Problem to work on: Please print the full listing exactly.

- - -

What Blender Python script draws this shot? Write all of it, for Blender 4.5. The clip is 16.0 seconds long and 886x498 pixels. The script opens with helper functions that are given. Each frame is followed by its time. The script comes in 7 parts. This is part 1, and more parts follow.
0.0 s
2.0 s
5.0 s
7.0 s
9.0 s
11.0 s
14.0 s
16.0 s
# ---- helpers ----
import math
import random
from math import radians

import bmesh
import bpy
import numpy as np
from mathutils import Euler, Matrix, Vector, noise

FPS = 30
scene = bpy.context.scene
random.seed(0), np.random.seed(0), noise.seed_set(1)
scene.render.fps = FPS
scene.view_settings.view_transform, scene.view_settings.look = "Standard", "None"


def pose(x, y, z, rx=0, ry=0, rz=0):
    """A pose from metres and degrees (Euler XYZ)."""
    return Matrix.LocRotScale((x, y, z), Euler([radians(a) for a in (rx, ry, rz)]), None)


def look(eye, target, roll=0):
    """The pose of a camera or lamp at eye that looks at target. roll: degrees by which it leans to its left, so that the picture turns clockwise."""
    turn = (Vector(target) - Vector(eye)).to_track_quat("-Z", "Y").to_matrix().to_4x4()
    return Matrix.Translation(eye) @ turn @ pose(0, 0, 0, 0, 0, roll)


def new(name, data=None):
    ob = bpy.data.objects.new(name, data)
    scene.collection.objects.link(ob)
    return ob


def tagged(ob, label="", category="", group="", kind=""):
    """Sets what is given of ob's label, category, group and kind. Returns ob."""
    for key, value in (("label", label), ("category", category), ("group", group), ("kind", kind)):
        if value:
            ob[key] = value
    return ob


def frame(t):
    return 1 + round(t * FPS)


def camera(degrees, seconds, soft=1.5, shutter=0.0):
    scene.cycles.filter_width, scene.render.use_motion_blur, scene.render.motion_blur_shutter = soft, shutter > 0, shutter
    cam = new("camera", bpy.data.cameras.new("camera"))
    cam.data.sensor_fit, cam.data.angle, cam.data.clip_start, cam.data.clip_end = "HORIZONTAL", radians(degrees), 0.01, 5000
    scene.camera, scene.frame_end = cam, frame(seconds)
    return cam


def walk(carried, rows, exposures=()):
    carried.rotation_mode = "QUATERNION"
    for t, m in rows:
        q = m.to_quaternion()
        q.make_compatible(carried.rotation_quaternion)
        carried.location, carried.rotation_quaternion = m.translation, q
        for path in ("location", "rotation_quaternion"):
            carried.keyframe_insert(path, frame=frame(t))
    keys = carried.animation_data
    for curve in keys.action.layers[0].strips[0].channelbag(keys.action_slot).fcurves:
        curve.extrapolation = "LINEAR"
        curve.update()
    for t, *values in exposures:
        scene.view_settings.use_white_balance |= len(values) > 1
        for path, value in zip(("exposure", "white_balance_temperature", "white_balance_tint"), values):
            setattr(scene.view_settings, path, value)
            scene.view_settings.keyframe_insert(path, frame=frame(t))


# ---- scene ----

- - -

Answer for the task:
What Blender Python script draws this shot? Write all of it, for Blender 4.5. The clip is 16.0 seconds long and 886x498 pixels. The script opens with helper functions that are given. Each frame is followed by its time. The script comes in 7 parts. This is part 1, and more parts follow.
0.0 s
2.0 s
5.0 s
7.0 s
9.0 s
11.0 s
14.0 s
16.0 s
# ---- helpers ----
import math
import random
from math import radians

import bmesh
import bpy
import numpy as np
from mathutils import Euler, Matrix, Vector, noise

FPS = 30
scene = bpy.context.scene
random.seed(0), np.random.seed(0), noise.seed_set(1)
scene.render.fps = FPS
scene.view_settings.view_transform, scene.view_settings.look = "Standard", "None"


def pose(x, y, z, rx=0, ry=0, rz=0):
    """A pose from metres and degrees (Euler XYZ)."""
    return Matrix.LocRotScale((x, y, z), Euler([radians(a) for a in (rx, ry, rz)]), None)


def look(eye, target, roll=0):
    """The pose of a camera or lamp at eye that looks at target. roll: degrees by which it leans to its left, so that the picture turns clockwise."""
    turn = (Vector(target) - Vector(eye)).to_track_quat("-Z", "Y").to_matrix().to_4x4()
    return Matrix.Translation(eye) @ turn @ pose(0, 0, 0, 0, 0, roll)


def new(name, data=None):
    ob = bpy.data.objects.new(name, data)
    scene.collection.objects.link(ob)
    return ob


def tagged(ob, label="", category="", group="", kind=""):
    """Sets what is given of ob's label, category, group and kind. Returns ob."""
    for key, value in (("label", label), ("category", category), ("group", group), ("kind", kind)):
        if value:
            ob[key] = value
    return ob


def frame(t):
    return 1 + round(t * FPS)


def camera(degrees, seconds, soft=1.5, shutter=0.0):
    scene.cycles.filter_width, scene.render.use_motion_blur, scene.render.motion_blur_shutter = soft, shutter > 0, shutter
    cam = new("camera", bpy.data.cameras.new("camera"))
    cam.data.sensor_fit, cam.data.angle, cam.data.clip_start, cam.data.clip_end = "HORIZONTAL", radians(degrees), 0.01, 5000
    scene.camera, scene.frame_end = cam, frame(seconds)
    return cam


def walk(carried, rows, exposures=()):
    carried.rotation_mode = "QUATERNION"
    for t, m in rows:
        q = m.to_quaternion()
        q.make_compatible(carried.rotation_quaternion)
        carried.location, carried.rotation_quaternion = m.translation, q
        for path in ("location", "rotation_quaternion"):
            carried.keyframe_insert(path, frame=frame(t))
    keys = carried.animation_data
    for curve in keys.action.layers[0].strips[0].channelbag(keys.action_slot).fcurves:
        curve.extrapolation = "LINEAR"
        curve.update()
    for t, *values in exposures:
        scene.view_settings.use_white_balance |= len(values) > 1
        for path, value in zip(("exposure", "white_balance_temperature", "white_balance_tint"), values):
            setattr(scene.view_settings, path, value)
            scene.view_settings.keyframe_insert(path, frame=frame(t))


# ---- scene ----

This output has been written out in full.